テペイズマンは[本来Aの場所にあるものをわざとBという場所に持ってくる]という手法です。
現実的でありながら、どこか非現実的な世界を作り出しています。
この手法はあくまで非現実世界が現実の延長線上にあるというシュルレアリスムの考えとの相性が抜群でした。

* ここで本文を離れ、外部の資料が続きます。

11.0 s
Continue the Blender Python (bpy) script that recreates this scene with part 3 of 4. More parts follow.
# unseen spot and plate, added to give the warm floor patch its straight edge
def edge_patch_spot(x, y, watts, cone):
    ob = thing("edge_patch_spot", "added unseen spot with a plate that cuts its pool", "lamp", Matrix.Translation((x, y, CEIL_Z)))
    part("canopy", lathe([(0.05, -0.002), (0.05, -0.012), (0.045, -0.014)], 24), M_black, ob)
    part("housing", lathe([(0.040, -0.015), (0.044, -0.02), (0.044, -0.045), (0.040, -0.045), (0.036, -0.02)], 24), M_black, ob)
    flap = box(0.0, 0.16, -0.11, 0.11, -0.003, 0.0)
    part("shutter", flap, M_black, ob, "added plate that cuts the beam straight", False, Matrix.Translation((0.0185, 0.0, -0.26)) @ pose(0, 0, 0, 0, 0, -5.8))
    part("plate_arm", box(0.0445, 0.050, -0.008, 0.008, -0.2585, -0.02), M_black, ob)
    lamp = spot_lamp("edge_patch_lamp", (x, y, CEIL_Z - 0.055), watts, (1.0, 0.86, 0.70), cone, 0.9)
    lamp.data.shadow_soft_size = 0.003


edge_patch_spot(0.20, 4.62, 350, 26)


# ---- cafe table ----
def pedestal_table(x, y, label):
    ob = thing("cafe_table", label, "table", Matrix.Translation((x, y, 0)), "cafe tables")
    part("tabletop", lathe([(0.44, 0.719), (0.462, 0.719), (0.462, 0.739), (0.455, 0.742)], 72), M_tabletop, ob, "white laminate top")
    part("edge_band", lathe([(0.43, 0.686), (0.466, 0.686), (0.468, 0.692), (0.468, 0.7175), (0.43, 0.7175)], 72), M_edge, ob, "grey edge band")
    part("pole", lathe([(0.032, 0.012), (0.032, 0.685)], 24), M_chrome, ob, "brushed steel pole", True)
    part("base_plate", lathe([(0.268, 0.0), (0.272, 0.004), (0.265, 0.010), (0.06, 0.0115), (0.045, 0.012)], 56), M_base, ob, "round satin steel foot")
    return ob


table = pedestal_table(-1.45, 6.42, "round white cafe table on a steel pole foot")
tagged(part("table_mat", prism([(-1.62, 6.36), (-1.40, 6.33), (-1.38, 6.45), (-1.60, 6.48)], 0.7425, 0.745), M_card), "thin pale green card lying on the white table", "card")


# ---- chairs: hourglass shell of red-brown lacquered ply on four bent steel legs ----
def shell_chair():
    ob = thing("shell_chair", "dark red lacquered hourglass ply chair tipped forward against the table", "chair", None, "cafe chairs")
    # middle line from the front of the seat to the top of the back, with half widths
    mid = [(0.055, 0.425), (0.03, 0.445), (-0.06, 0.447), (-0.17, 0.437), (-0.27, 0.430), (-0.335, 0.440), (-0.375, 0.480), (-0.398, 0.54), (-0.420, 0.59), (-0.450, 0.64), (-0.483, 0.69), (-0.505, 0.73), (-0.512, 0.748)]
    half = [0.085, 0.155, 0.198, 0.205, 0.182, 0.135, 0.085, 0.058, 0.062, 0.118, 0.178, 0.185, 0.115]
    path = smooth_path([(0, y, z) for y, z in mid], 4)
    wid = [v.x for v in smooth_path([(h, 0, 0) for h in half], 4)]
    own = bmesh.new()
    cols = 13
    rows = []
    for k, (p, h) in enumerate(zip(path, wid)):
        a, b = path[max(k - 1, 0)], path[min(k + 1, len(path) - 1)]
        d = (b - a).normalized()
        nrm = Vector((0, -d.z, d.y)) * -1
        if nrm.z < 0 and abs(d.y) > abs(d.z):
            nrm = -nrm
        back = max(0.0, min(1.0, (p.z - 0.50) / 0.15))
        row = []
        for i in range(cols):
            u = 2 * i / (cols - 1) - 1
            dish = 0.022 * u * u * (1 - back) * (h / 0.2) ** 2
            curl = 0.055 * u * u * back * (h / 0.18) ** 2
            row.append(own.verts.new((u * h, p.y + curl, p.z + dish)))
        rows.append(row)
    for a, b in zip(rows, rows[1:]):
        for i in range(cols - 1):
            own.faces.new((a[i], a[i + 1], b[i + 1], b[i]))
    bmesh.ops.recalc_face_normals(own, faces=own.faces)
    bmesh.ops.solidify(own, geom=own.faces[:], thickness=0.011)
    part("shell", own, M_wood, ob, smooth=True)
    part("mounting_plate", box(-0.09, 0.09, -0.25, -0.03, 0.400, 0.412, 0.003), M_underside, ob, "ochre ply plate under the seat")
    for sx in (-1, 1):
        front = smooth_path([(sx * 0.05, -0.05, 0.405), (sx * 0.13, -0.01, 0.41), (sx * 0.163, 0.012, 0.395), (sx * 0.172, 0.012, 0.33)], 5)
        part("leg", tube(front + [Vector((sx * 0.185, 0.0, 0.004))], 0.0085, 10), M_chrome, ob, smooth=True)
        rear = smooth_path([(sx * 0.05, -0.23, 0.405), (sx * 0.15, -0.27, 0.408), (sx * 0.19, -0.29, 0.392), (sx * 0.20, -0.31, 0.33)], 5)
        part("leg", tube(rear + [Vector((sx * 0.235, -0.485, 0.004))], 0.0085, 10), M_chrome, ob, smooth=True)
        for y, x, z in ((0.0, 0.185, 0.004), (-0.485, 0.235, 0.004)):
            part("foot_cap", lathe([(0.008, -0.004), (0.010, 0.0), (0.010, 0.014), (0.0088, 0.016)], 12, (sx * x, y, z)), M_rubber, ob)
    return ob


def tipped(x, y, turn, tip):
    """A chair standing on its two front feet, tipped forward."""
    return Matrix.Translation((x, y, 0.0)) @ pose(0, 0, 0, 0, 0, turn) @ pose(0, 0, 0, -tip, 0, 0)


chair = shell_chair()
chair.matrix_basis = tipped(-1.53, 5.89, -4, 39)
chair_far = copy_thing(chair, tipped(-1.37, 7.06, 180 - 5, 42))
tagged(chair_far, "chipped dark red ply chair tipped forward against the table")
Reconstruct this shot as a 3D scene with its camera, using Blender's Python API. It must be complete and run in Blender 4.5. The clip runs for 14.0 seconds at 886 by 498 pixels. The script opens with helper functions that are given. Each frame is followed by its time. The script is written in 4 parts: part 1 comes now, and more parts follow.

赤いモデルはゴッホのペアになった靴の絵の中にイメージの裏切りを見て制作されました。
足と靴の様に親和性を持ちつつ2極化しているオブジェクトを融合する事で別の観念を生み出そうとしています。
なかなか謎めいていますね、マグリットの作品は哲学者がよく研究対象にしていました。
宇宙心理的なことなのかな?(多分違う)

4.晩年の集大成

1963年The big family/大家族

晩年の20年は僕たちのよく知るマグリット作品が登場します。
今まで説明した手法がふんだんに使われています。

絵のタイトルは大家族になっていますが、家族に関連するものは一切描かれていません。
タイトルと紐づけて考えるなら背景は曇った空と荒れそうな海これは多くの家族が経験する苦難と試練を表してます。
また水平線にはピンクの明るい光が描かれています、これは苦難の終わりを意味していると言われています。
鳩はおそらく平和の象徴、家族の愛、団結を意味してるのではないかと言われています。

どうでしょうか、一見関係なさそうなオブジェクトが実は関連性を持って、一つの物を表現している。
マグリットの作品の魅力はイメージの面白さとそこに仕掛けられた意味や問いかけにあると思います。
解釈の正否に関わらず描かれているものを結びつけて作品に隠された作者の深層心理を読み解いて行く面白さです。
誰かとあーでもないこーでもないと話すのもいいかもしれません。

マグリットまとめ

はい作品見てもらいましたがいかがでしょうか?

一貫して言えるのは
深層心理や人の裏側にある物にもの凄く興味があったのかなと思います。
マグリットは母の死を通して人は突然狂気にかられる事がある事を知っていました。
彼はその狂気は自分の中にも存在していると自覚していました。
戦時中にはわざと明るい絵を描いたり、日常を平凡に過ごし普通で在る事にこだわりを見せたのは
自分の深層心理に潜む狂気が表に出る事への恐怖だったのかもしれません。
同じシュルレアリストのダリはあえて狂気を演じることで、狂気を利用しましたが、
マグリットは人間の中の狂気を知ってるが故にあえて普通を演じていたのではないでしょうか。
自分の内面にある恐ろしくドロドロした精神を自覚し抑制しつつも強く引きつけられていたのだと思います。

人は誰でも仮面を被って生きていると思います。
マグリットの作品に対面した時、普段は隠している自分の内面を覗く事になります。
「本当のあなたはどんな顔をしていますか?」マグリットの作品はそんなことを問いかけてるのかもしれません。